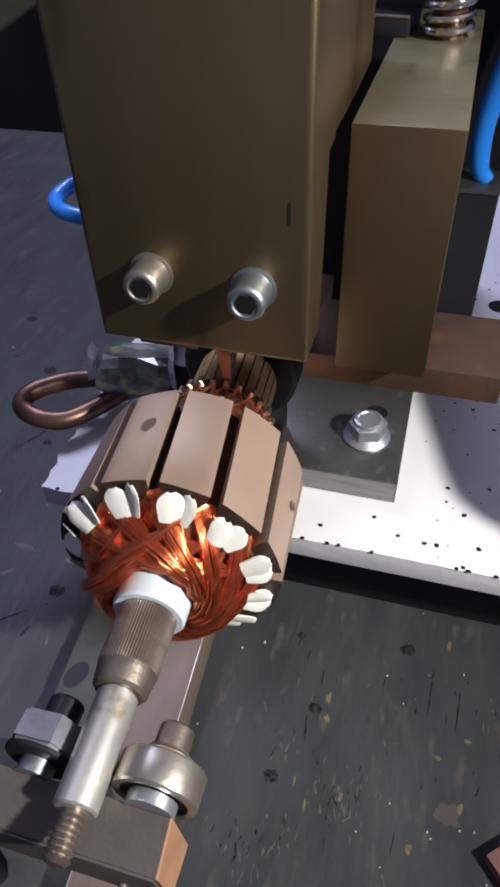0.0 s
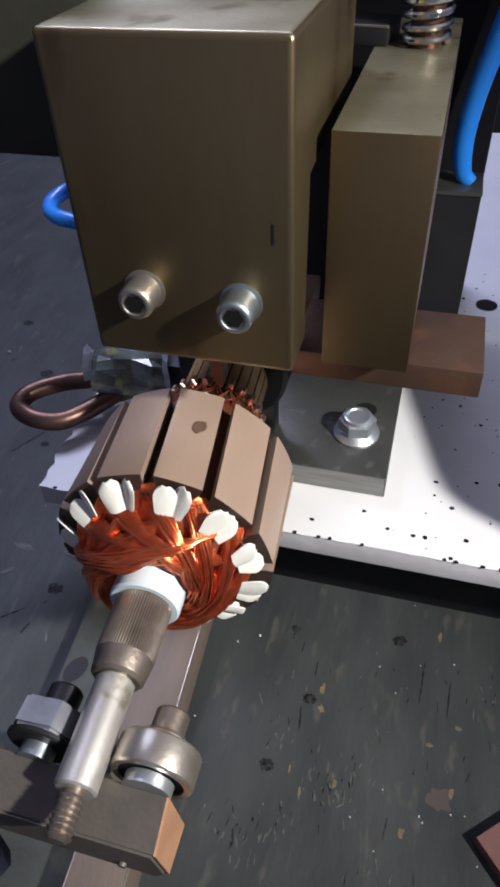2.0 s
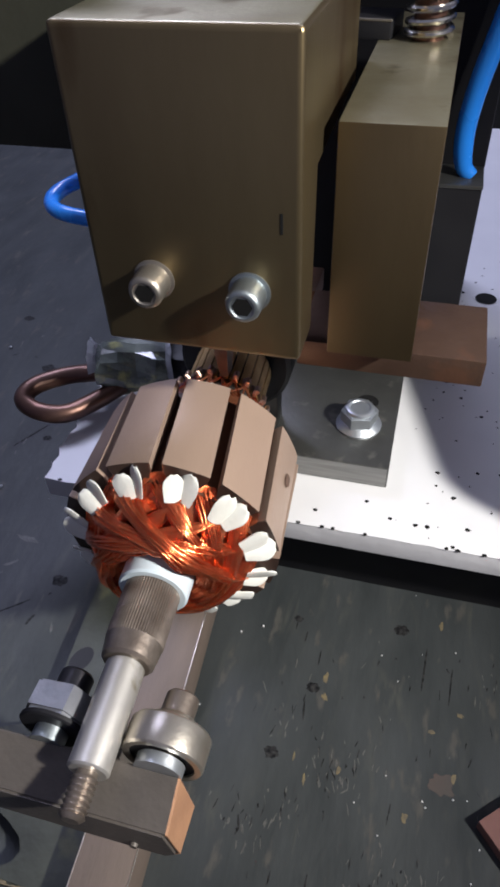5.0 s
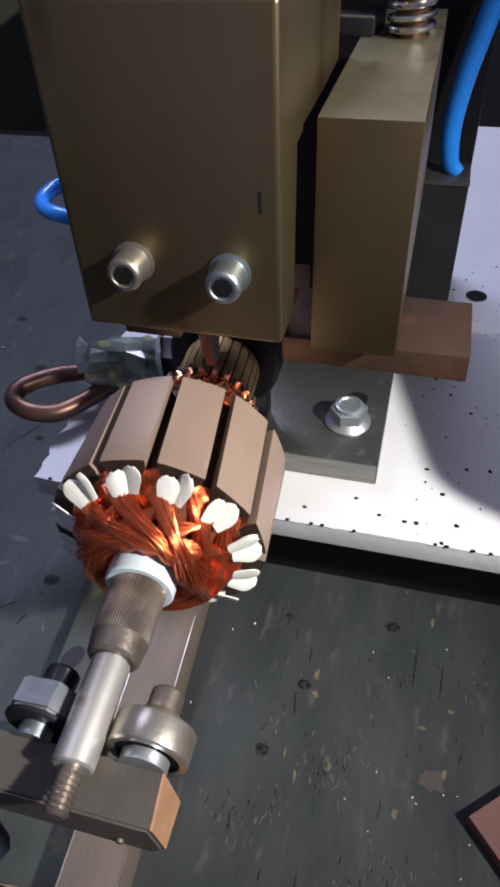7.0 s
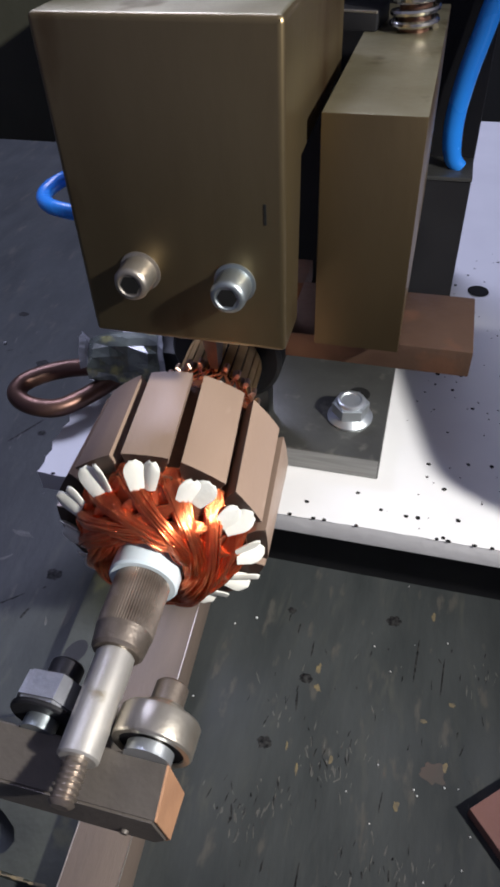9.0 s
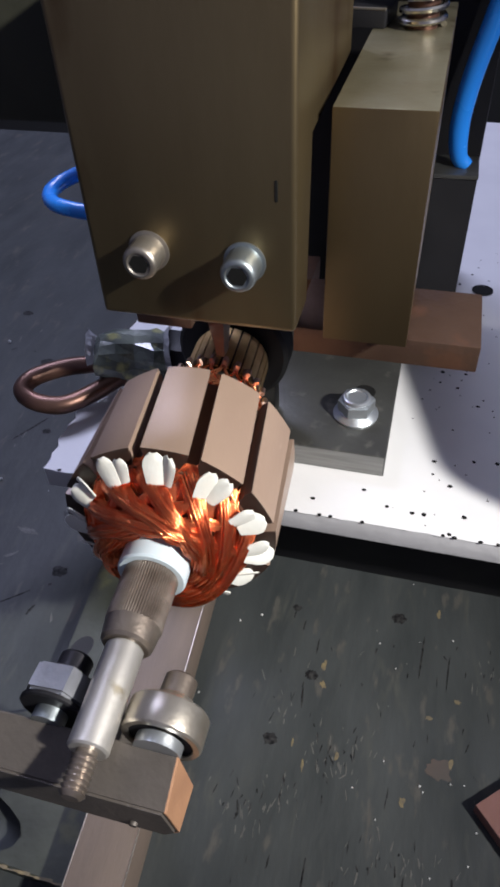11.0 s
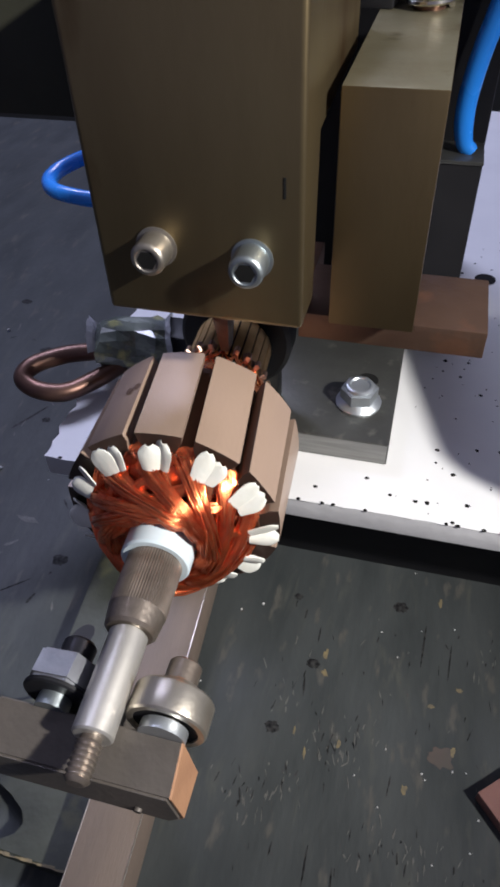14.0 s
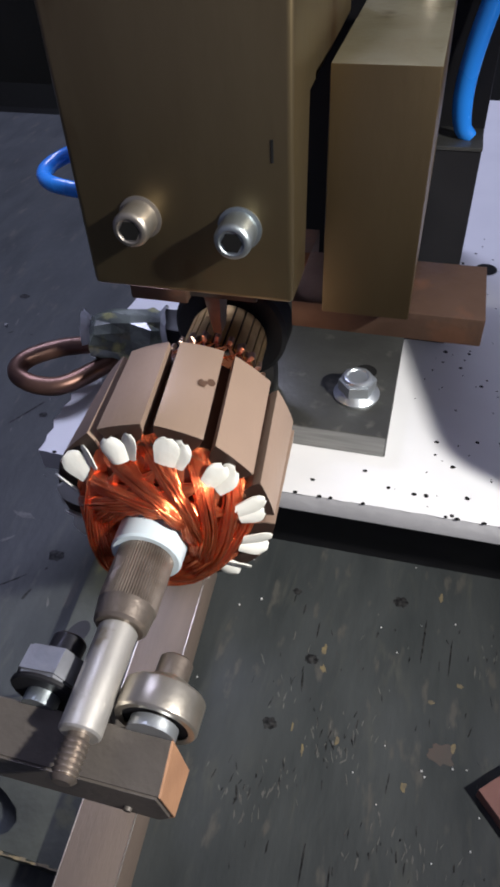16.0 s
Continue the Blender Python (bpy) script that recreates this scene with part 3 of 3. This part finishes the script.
_ _ _ _
▶ _PROMPT_:
Would you set down the listing exactly, omitting pictures?

▶ _FINAL RESULT_:
0.0 s
2.0 s
5.0 s
7.0 s
9.0 s
11.0 s
14.0 s
16.0 s
Continue the Blender Python (bpy) script that recreates this scene with part 3 of 3. This part finishes the script.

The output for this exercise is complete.